• Animation scripts:

————————

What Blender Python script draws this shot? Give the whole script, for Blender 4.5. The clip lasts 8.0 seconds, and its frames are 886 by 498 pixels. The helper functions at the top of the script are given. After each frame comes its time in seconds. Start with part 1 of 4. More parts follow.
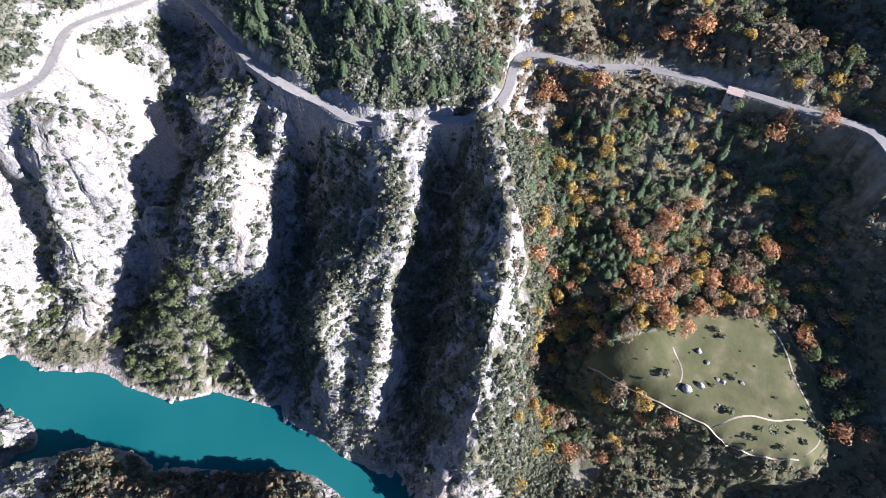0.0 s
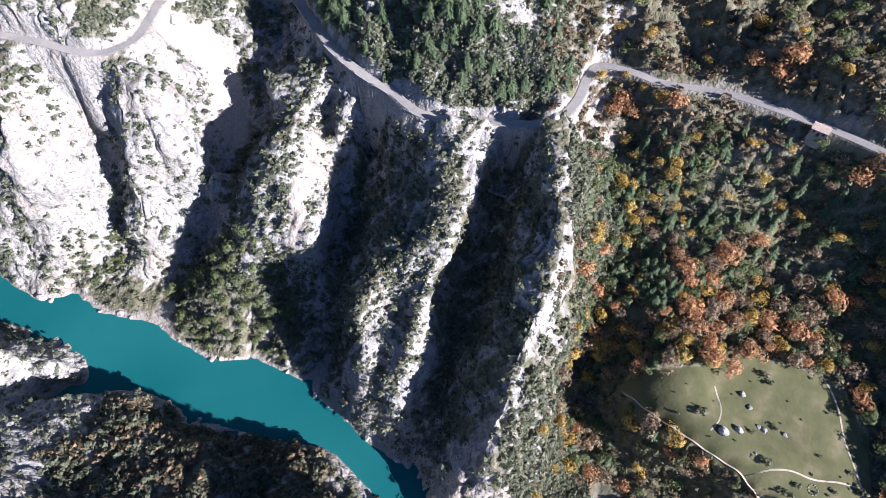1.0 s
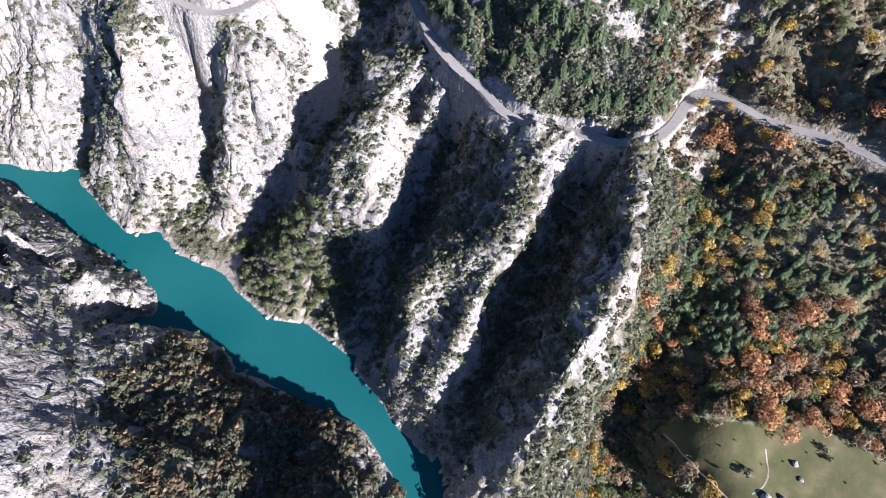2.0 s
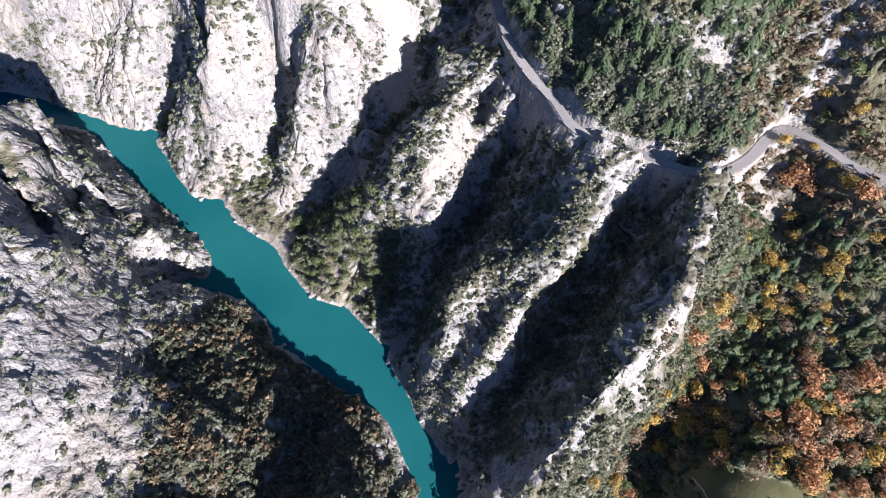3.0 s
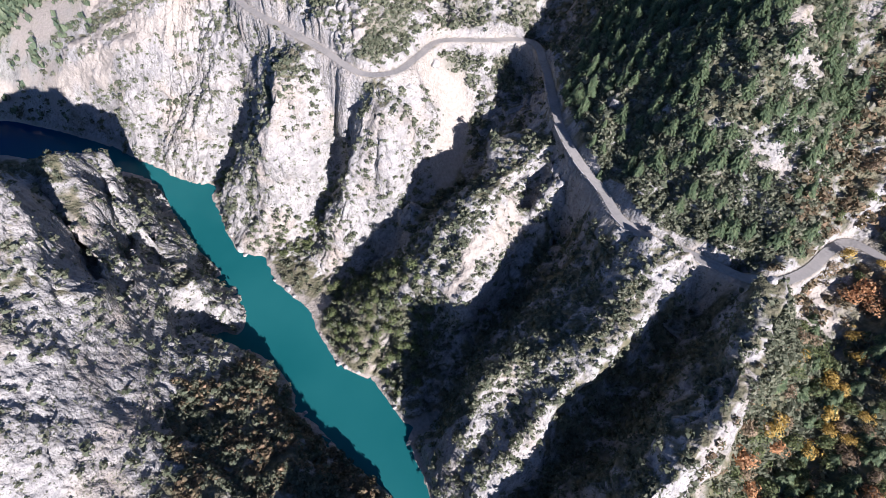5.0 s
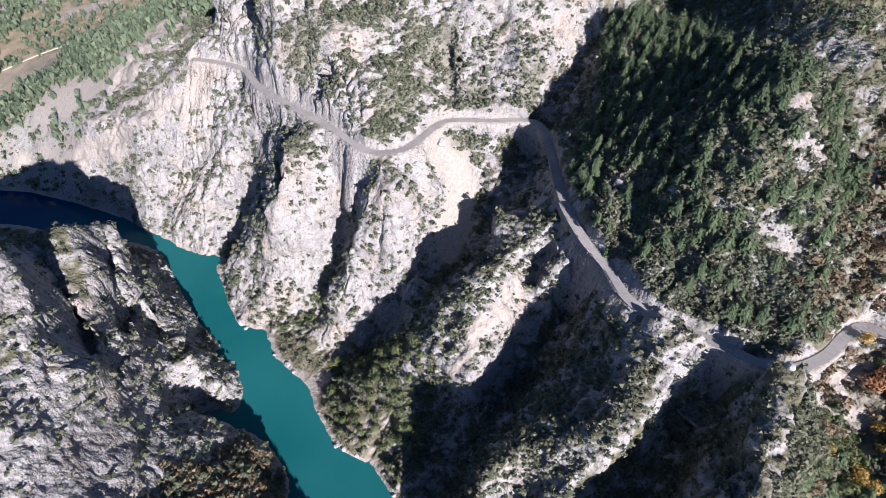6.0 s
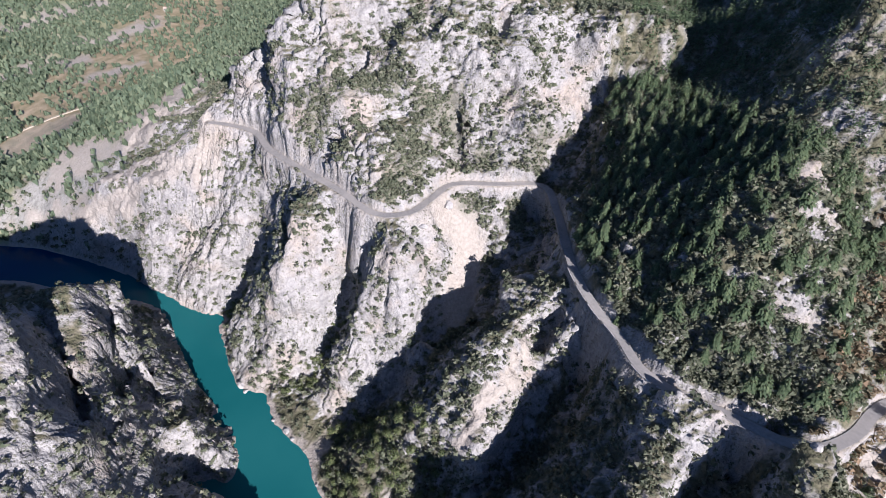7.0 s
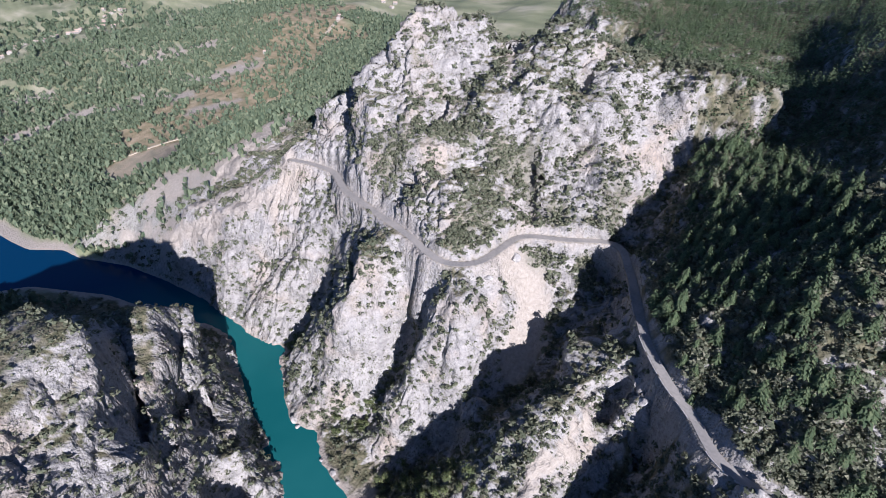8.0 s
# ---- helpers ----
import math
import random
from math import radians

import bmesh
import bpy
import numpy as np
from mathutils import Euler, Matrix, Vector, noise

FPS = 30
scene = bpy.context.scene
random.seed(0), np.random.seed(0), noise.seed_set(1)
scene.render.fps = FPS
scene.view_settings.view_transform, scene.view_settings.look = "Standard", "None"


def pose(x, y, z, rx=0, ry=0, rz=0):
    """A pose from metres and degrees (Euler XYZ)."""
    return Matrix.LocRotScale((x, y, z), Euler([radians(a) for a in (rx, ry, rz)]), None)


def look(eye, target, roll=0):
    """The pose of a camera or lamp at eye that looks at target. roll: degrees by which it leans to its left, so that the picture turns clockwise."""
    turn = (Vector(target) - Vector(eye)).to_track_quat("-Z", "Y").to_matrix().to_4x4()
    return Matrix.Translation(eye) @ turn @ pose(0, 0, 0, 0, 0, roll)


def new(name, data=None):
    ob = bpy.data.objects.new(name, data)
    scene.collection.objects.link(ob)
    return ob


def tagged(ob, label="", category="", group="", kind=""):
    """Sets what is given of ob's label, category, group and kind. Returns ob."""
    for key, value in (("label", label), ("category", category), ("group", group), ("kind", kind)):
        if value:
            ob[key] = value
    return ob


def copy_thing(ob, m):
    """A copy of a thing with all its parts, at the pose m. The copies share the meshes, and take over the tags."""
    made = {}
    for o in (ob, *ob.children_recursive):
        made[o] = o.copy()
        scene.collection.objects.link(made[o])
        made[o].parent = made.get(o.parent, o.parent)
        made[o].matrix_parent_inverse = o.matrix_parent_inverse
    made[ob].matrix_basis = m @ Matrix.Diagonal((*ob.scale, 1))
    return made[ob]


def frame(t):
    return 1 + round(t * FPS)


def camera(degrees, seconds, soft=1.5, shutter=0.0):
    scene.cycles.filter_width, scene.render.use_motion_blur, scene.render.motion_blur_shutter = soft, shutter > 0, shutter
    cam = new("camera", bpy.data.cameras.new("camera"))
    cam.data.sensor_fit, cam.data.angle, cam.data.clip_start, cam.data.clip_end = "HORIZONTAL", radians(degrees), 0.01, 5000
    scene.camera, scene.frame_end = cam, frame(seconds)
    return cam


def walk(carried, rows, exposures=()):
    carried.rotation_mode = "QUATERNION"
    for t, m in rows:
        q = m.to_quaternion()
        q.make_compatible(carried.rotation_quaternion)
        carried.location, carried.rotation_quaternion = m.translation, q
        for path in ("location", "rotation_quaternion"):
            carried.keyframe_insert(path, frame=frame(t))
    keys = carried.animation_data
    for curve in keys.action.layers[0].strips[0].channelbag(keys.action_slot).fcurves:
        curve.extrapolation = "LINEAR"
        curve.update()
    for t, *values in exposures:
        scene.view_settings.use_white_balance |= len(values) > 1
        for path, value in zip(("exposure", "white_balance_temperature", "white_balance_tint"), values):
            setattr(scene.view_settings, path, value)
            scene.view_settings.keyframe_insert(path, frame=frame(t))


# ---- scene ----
cam = camera(78.94, 8.0, soft=0.8)
# seconds, eye x, y, z in metres, pitch and yaw in degrees; the gimbal keeps the horizon level
FLIGHT = [
    (0, -0.00, 0.00, 275.25, -55.80, -0.00),
    (0.5, 0.55, 0.73, 275.41, -56.01, 4.41),
    (1, 1.04, 1.32, 275.68, -56.19, 9.44),
    (1.5, 1.47, 2.14, 275.81, -56.44, 15.35),
    (2, 1.40, 3.21, 276.26, -56.74, 21.70),
    (2.2, 1.26, 3.59, 276.39, -56.77, 23.84),
    (3.3, 0.86, 5.83, 276.16, -56.94, 32.83),
    (3.5, 0.54, 6.35, 276.22, -57.01, 33.43),
    (4, -0.35, 7.73, 276.27, -57.06, 34.97),
    (4.5, -1.76, 9.81, 276.33, -55.04, 37.07),
    (5, -3.07, 11.79, 276.31, -49.79, 37.98),
    (5.2, -3.50, 12.78, 276.18, -48.15, 38.24),
    (6.3, -6.96, 17.93, 276.24, -40.59, 39.11),
    (6.5, -7.66, 18.91, 276.31, -39.40, 39.34),
    (7, -9.60, 21.45, 276.57, -36.58, 39.78),
    (7.5, -12.07, 23.84, 276.89, -34.26, 41.97),
    (8, -14.82, 25.98, 277.53, -32.13, 48.03),
]
walk(cam, [(t, pose(x, y, z, 90 + pitch, 0, yaw)) for t, x, y, z, pitch, yaw in FLIGHT],
     exposures=[(0.0, 1.8, 5580, 19), (2.0, 1.68, 5720, 20), (4.0, 1.56, 5800, 20), (5.0, 1.47, 5800, 20), (7.0, 1.22, 5740, 20), (8.0, 1.13, 5620, 20)])

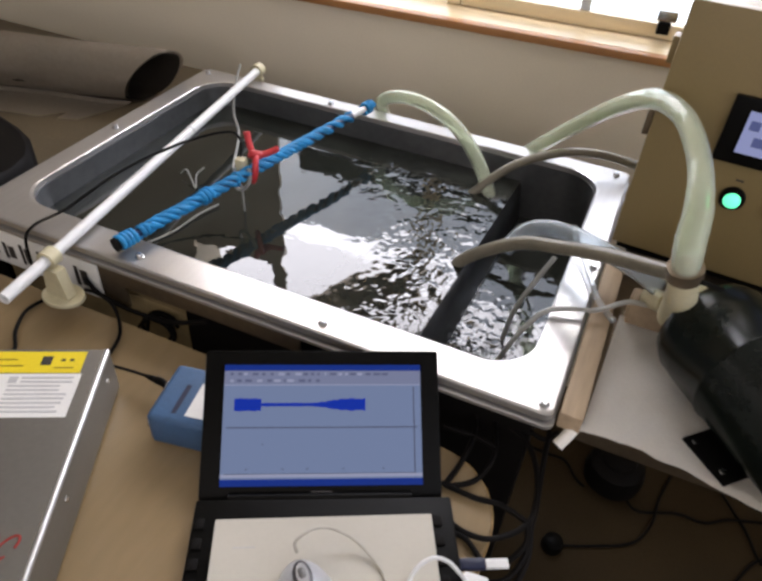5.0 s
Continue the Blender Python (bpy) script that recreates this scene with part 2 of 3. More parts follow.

————————

• The exercise:
Pictures are to be left out; repeat all the remaining data exactly.

• Task output:
What Blender Python script draws this shot? Give the whole script, for Blender 4.5. The clip lasts 8.0 seconds, and its frames are 886 by 498 pixels. The helper functions at the top of the script are given. After each frame comes its time in seconds. Start with part 1 of 4. More parts follow.
0.0 s
1.0 s
2.0 s
3.0 s
5.0 s
6.0 s
7.0 s
8.0 s
# ---- helpers ----
import math
import random
from math import radians

import bmesh
import bpy
import numpy as np
from mathutils import Euler, Matrix, Vector, noise

FPS = 30
scene = bpy.context.scene
random.seed(0), np.random.seed(0), noise.seed_set(1)
scene.render.fps = FPS
scene.view_settings.view_transform, scene.view_settings.look = "Standard", "None"


def pose(x, y, z, rx=0, ry=0, rz=0):
    """A pose from metres and degrees (Euler XYZ)."""
    return Matrix.LocRotScale((x, y, z), Euler([radians(a) for a in (rx, ry, rz)]), None)


def look(eye, target, roll=0):
    """The pose of a camera or lamp at eye that looks at target. roll: degrees by which it leans to its left, so that the picture turns clockwise."""
    turn = (Vector(target) - Vector(eye)).to_track_quat("-Z", "Y").to_matrix().to_4x4()
    return Matrix.Translation(eye) @ turn @ pose(0, 0, 0, 0, 0, roll)


def new(name, data=None):
    ob = bpy.data.objects.new(name, data)
    scene.collection.objects.link(ob)
    return ob


def tagged(ob, label="", category="", group="", kind=""):
    """Sets what is given of ob's label, category, group and kind. Returns ob."""
    for key, value in (("label", label), ("category", category), ("group", group), ("kind", kind)):
        if value:
            ob[key] = value
    return ob


def copy_thing(ob, m):
    """A copy of a thing with all its parts, at the pose m. The copies share the meshes, and take over the tags."""
    made = {}
    for o in (ob, *ob.children_recursive):
        made[o] = o.copy()
        scene.collection.objects.link(made[o])
        made[o].parent = made.get(o.parent, o.parent)
        made[o].matrix_parent_inverse = o.matrix_parent_inverse
    made[ob].matrix_basis = m @ Matrix.Diagonal((*ob.scale, 1))
    return made[ob]


def frame(t):
    return 1 + round(t * FPS)


def camera(degrees, seconds, soft=1.5, shutter=0.0):
    scene.cycles.filter_width, scene.render.use_motion_blur, scene.render.motion_blur_shutter = soft, shutter > 0, shutter
    cam = new("camera", bpy.data.cameras.new("camera"))
    cam.data.sensor_fit, cam.data.angle, cam.data.clip_start, cam.data.clip_end = "HORIZONTAL", radians(degrees), 0.01, 5000
    scene.camera, scene.frame_end = cam, frame(seconds)
    return cam


def walk(carried, rows, exposures=()):
    carried.rotation_mode = "QUATERNION"
    for t, m in rows:
        q = m.to_quaternion()
        q.make_compatible(carried.rotation_quaternion)
        carried.location, carried.rotation_quaternion = m.translation, q
        for path in ("location", "rotation_quaternion"):
            carried.keyframe_insert(path, frame=frame(t))
    keys = carried.animation_data
    for curve in keys.action.layers[0].strips[0].channelbag(keys.action_slot).fcurves:
        curve.extrapolation = "LINEAR"
        curve.update()
    for t, *values in exposures:
        scene.view_settings.use_white_balance |= len(values) > 1
        for path, value in zip(("exposure", "white_balance_temperature", "white_balance_tint"), values):
            setattr(scene.view_settings, path, value)
            scene.view_settings.keyframe_insert(path, frame=frame(t))


# ---- scene ----
cam = camera(78.94, 8.0, soft=0.8)
# seconds, eye x, y, z in metres, pitch and yaw in degrees; the gimbal keeps the horizon level
FLIGHT = [
    (0, -0.00, 0.00, 275.25, -55.80, -0.00),
    (0.5, 0.55, 0.73, 275.41, -56.01, 4.41),
    (1, 1.04, 1.32, 275.68, -56.19, 9.44),
    (1.5, 1.47, 2.14, 275.81, -56.44, 15.35),
    (2, 1.40, 3.21, 276.26, -56.74, 21.70),
    (2.2, 1.26, 3.59, 276.39, -56.77, 23.84),
    (3.3, 0.86, 5.83, 276.16, -56.94, 32.83),
    (3.5, 0.54, 6.35, 276.22, -57.01, 33.43),
    (4, -0.35, 7.73, 276.27, -57.06, 34.97),
    (4.5, -1.76, 9.81, 276.33, -55.04, 37.07),
    (5, -3.07, 11.79, 276.31, -49.79, 37.98),
    (5.2, -3.50, 12.78, 276.18, -48.15, 38.24),
    (6.3, -6.96, 17.93, 276.24, -40.59, 39.11),
    (6.5, -7.66, 18.91, 276.31, -39.40, 39.34),
    (7, -9.60, 21.45, 276.57, -36.58, 39.78),
    (7.5, -12.07, 23.84, 276.89, -34.26, 41.97),
    (8, -14.82, 25.98, 277.53, -32.13, 48.03),
]
walk(cam, [(t, pose(x, y, z, 90 + pitch, 0, yaw)) for t, x, y, z, pitch, yaw in FLIGHT],
     exposures=[(0.0, 1.8, 5580, 19), (2.0, 1.68, 5720, 20), (4.0, 1.56, 5800, 20), (5.0, 1.47, 5800, 20), (7.0, 1.22, 5740, 20), (8.0, 1.13, 5620, 20)])

5.0 s
Continue the Blender Python (bpy) script that recreates this scene with part 2 of 3. More parts follow.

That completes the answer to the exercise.